All the negativity you see at those roundtable discussions Sunday nights on WJBK Fox 2 in Detroit is perpetual. (You have to say the full station name because if you don’t, you seem like a pompous idiot who thinks everyone should know where you’re coming from. You can think of it like taking Mike Williams 10th overall over DeMarcus Ware and Shawne Merriman!) All the negativity spread by fans from bars and grilles to Sundays crowded around a T.V. isn’t going to change until the team puts a respectable product on the field and starts winning games.

And you’re thinking, “Brilliant, winning is going to change the fan bases perception, this Ryan is going to go places with his reasoning capabilities.”

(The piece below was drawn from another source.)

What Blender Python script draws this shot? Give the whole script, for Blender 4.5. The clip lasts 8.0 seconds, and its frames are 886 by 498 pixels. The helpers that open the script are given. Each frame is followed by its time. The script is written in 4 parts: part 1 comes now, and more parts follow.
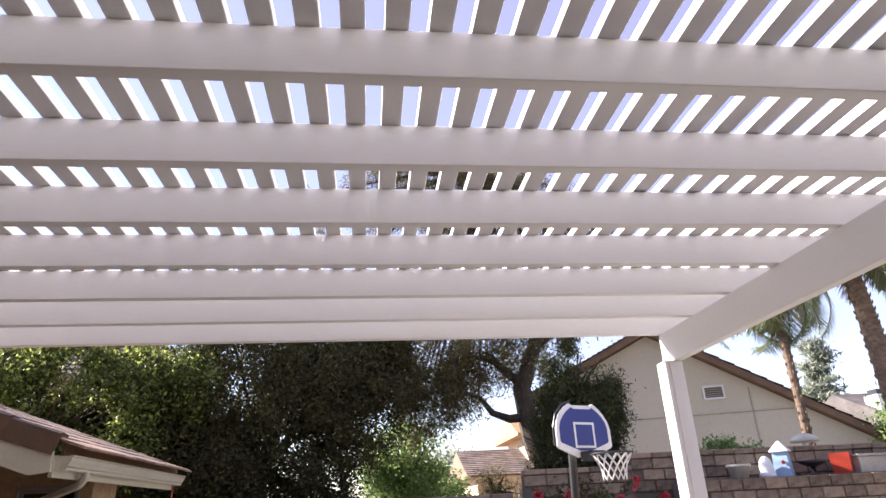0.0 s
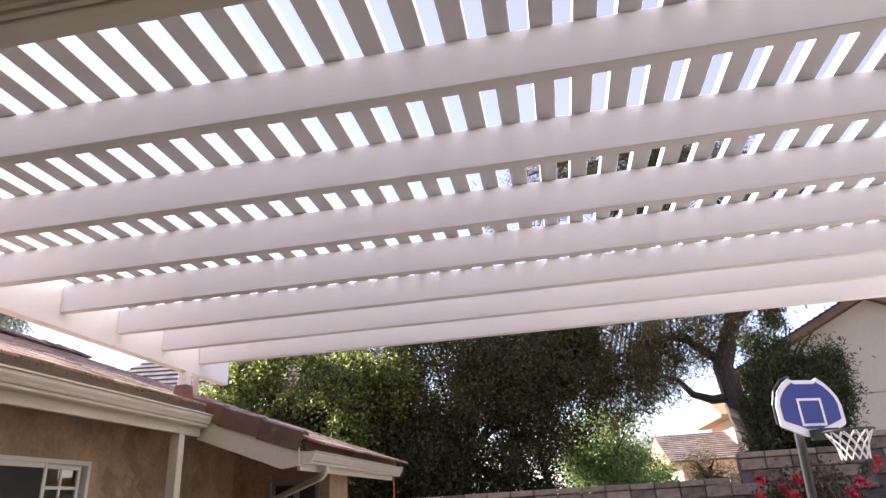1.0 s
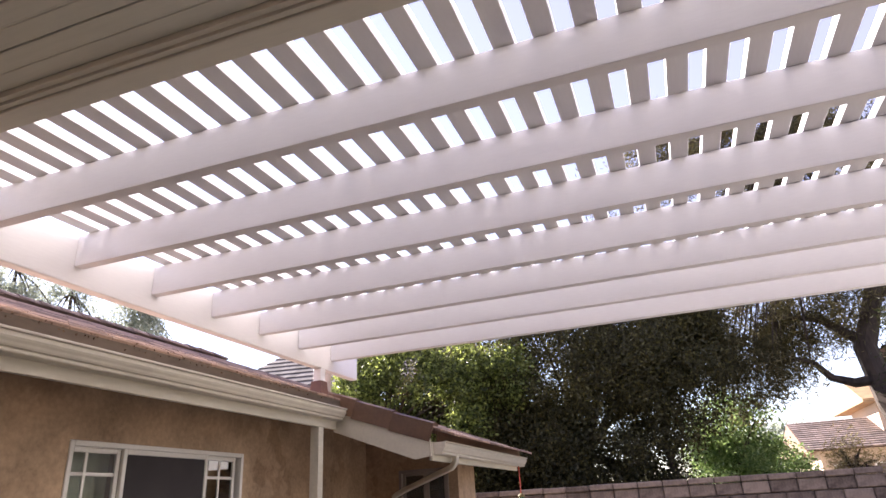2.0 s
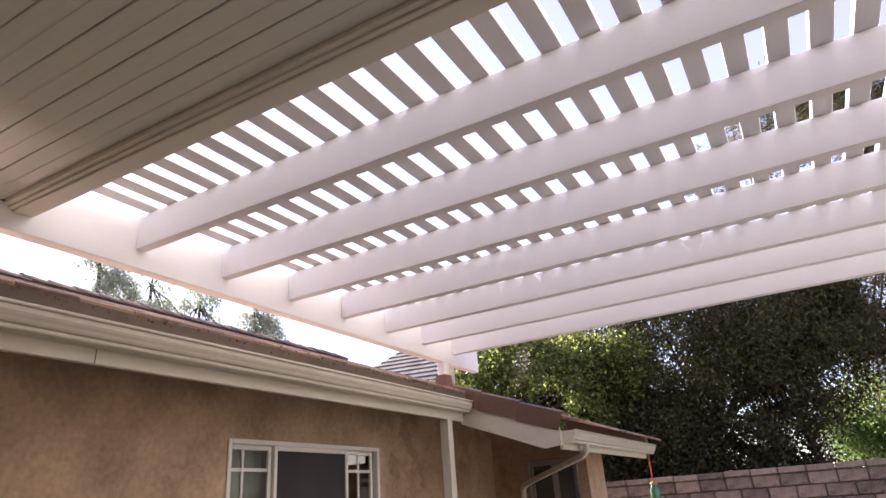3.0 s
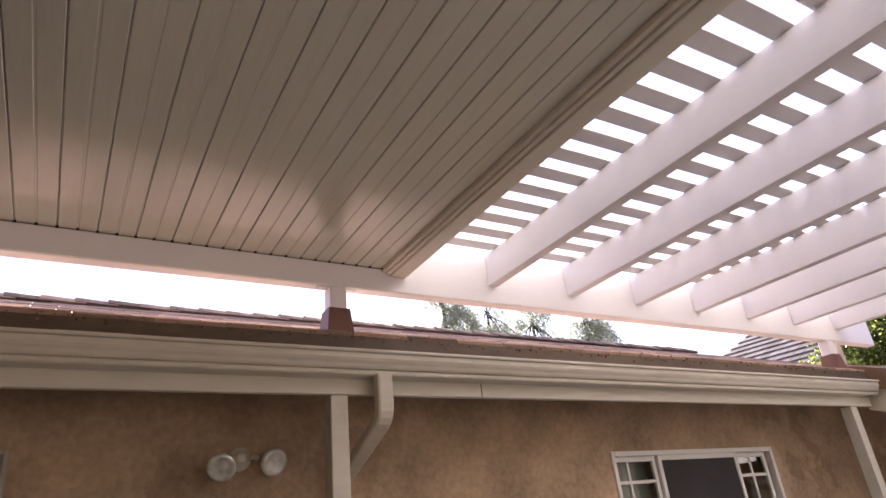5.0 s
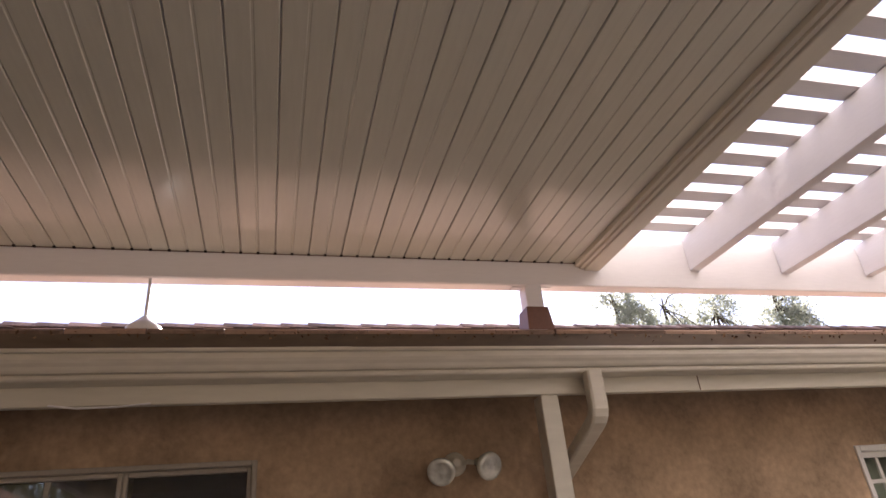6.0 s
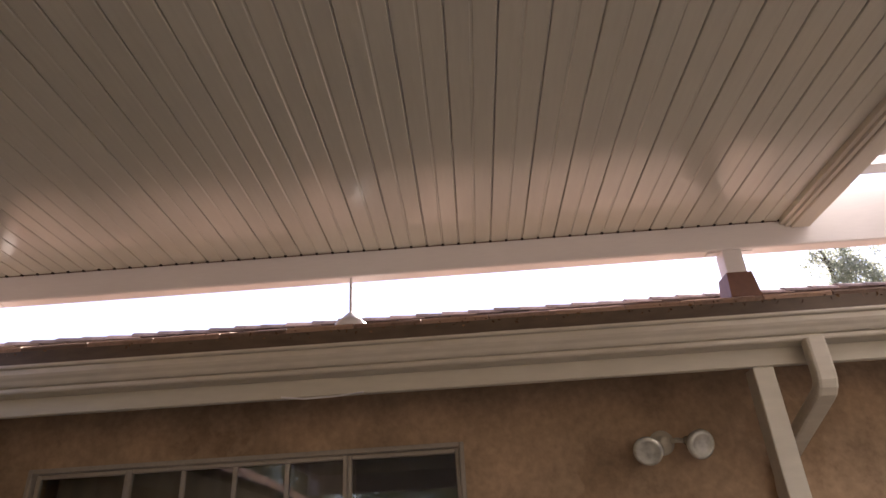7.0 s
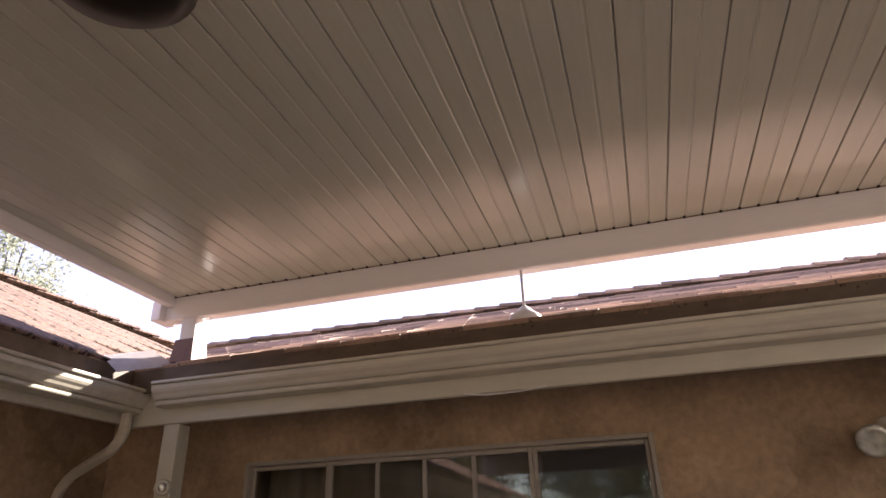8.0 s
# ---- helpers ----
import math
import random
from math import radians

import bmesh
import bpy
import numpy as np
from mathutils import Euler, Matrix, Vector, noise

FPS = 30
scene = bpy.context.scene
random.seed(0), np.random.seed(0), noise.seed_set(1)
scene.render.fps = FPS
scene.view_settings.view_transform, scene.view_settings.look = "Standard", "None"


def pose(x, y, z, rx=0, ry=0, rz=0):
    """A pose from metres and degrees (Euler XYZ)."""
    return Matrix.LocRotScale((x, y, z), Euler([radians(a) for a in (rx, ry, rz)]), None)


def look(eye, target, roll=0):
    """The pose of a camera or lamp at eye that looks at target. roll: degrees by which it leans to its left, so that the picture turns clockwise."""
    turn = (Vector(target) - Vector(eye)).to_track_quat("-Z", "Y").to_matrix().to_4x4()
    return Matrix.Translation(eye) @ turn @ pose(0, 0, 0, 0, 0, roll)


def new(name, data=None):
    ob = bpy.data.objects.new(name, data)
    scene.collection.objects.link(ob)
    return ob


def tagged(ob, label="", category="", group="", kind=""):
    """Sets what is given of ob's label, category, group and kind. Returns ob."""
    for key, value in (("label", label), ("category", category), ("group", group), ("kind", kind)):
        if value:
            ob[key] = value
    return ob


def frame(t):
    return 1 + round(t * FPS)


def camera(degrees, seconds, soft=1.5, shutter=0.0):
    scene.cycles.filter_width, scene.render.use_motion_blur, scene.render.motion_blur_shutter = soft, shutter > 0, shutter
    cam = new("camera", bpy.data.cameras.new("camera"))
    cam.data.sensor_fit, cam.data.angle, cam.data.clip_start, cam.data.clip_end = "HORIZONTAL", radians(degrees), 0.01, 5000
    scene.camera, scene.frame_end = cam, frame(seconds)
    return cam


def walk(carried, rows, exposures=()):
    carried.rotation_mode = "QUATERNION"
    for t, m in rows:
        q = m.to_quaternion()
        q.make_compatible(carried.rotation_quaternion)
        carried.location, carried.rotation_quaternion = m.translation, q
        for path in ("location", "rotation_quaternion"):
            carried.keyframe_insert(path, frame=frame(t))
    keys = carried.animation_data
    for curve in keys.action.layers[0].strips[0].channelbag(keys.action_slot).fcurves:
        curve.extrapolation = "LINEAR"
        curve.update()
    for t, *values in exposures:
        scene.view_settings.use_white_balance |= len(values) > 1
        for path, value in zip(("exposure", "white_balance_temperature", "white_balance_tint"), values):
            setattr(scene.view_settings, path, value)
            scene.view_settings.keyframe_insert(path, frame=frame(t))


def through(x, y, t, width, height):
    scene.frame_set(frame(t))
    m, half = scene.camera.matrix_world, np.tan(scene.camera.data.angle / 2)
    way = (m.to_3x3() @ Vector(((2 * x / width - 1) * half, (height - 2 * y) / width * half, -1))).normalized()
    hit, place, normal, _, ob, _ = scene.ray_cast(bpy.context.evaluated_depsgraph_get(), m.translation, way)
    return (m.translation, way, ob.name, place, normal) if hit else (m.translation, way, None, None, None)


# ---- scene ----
cam = camera(70.28, 8.0)
PATH = [
    (0, pose(3.483, -1.184, 1.561, 112.27, 2.76, -6.33)),
    (0.5, pose(3.394, -1.233, 1.553, 112.40, 2.89, 2.87)),
    (1, pose(3.313, -1.266, 1.546, 112.29, 3.31, 10.23)),
    (1.5, pose(3.245, -1.289, 1.538, 112.26, 3.23, 15.30)),
    (3, pose(3.009, -1.406, 1.514, 112.27, 4.00, 29.71)),
    (3.5, pose(2.976, -1.391, 1.555, 112.64, 4.81, 35.43)),
    (4, pose(2.949, -1.415, 1.564, 113.41, 5.24, 42.97)),
    (4.5, pose(2.904, -1.430, 1.597, 113.94, 5.44, 51.85)),
    (6, pose(2.701, -1.592, 1.600, 117.17, 5.01, 76.10)),
    (6.5, pose(2.676, -1.628, 1.636, 116.80, 4.23, 84.11)),
    (7, pose(2.697, -1.618, 1.603, 116.75, 3.15, 92.99)),
    (7.5, pose(2.710, -1.691, 1.615, 116.37, 2.49, 99.81)),
    (8, pose(2.689, -1.711, 1.691, 115.31, 1.78, 107.21)),
]
walk(cam, PATH, [(0.0, 2.01, 6500, 13), (1.0, 2.22, 6500, 16), (3.5, 2.34, 6550, 18), (4.5, 2.42, 6600, 20), (6.5, 2.34, 6900, 20), (8.0, 2.36, 6950, 19)])

# ---- world, sun, exposure ----
SUN_AZ = radians(62.0)   # from +y towards -x
SUN_EL = radians(30.0)
sun_from = Vector((-math.sin(SUN_AZ) * math.cos(SUN_EL), math.cos(SUN_AZ) * math.cos(SUN_EL), math.sin(SUN_EL)))
world = bpy.data.worlds.new("world")
scene.world = world
world.use_nodes = True
wn = world.node_tree.nodes
sky = wn.new("ShaderNodeTexSky")
sky.sky_type = 'NISHITA'
sky.sun_disc = False
sky.sun_elevation = SUN_EL
sky.sun_rotation = -SUN_AZ
sky.dust_density = 0.12
sky.ozone_density = 1.2
haze = wn.new("ShaderNodeMix")      # thin even haze over the blue
haze.data_type = 'RGBA'
haze.blend_type = 'ADD'
haze.inputs["Factor"].default_value = 1.0
haze.inputs["B"].default_value = (1.40, 0.92, 1.42, 1)
wn["Background"].inputs[1].default_value = 0.062
world.node_tree.links.new(sky.outputs[0], haze.inputs["A"])
world.node_tree.links.new(haze.outputs["Result"], wn["Background"].inputs[0])
sun = new("sun", bpy.data.lights.new("sun", 'SUN'))
sun.data.energy = 5.0
sun.data.angle = radians(0.6)
sun.data.color = (1.0, 0.94, 0.86)
sun.matrix_world = look(sun_from * 50, (0, 0, 0))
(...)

But it’s more than just the wins; it’s about the respect. The fans play witness to Ford firing Millen in September of that winless ‘08-‘09 season in hopes of bringing back interest by giving in to the popular decision of what the fans wanted (and deserved). The organization then drafts a quarterback number one last season, the new “face of the franchise” in Stafford to partly make a viable decision, but also to market these Lions as a “new” team that famously “works as hard on Sundays as you do all week long”. The Lions could have just as easily selected Aaron Curry last year, but to keep a hold of the skeptical season ticket holders and attract new ones, they took the quarterback, and it immediately changed the season’s outlook and expectations.

Do these decisions and proclamations harvest respect? Have these decisions produced winning products? No, and no. Nobody can make this team better than the players already there. They’ll continue to be the league’s doormat until they play with one purpose in mind; to gain respect. Stafford isn’t respected because he’s a first overall pick; he only earned a bulls-eye. Schwartz isn’t respected because he became a head coach; he won two games this season. Respect is earned, and winning, (more than the four game norm in this team’s case), is the key to “cleaning up this mess.”